Between the lines: Trump never gravitates towards complexity. And the reprogramming of funds to allow more wall spending, without declaring an emergency, would have been complicated to explain to voters.
- The president is expected to declare a national emergency today when he appears in the Rose Garden at 10 a.m. for remarks on "the national security and humanitarian crisis on our southern border."
Examples of Trump's maximalist impulse include:
- Building a "Great Wall" vs. the mix of security solutions recommended by border experts.
- Repeated threats to kill all of NAFTA.
- Calls for full, rather than gradual, withdrawals from Syria and Afghanistan.
Months in the making: Last summer, Trump told Mick Mulvaney — then White House budget director, now chief of staff — to find him money to pay for the wall without going to Congress.
- The Office of Management and Budget has been sifting through obscure piles of money ever since, and was well-prepared for the emergency declaration.

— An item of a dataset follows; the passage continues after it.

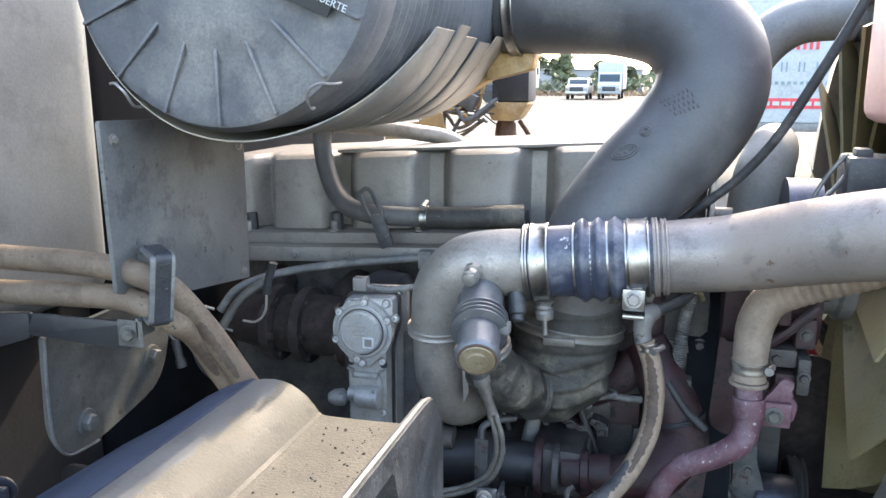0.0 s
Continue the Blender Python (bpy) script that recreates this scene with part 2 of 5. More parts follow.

The reason some staff pushed back against the emergency was that they knew it would result in immediate court action (it obviously still will), and because they knew the backlash it would spur on Capitol Hill.
- Conservative lawyers close to the White House worried about the precedent it would set.
Be smart: Trump makes big decisions substantially through the lens of: "What can I sell to my people?"
- Trump consistently thinks in terms of public relations: When people ask him what he achieved during the shutdown, he says he got the nation to focus on the border — and the media to talk about nothing but the border for a month.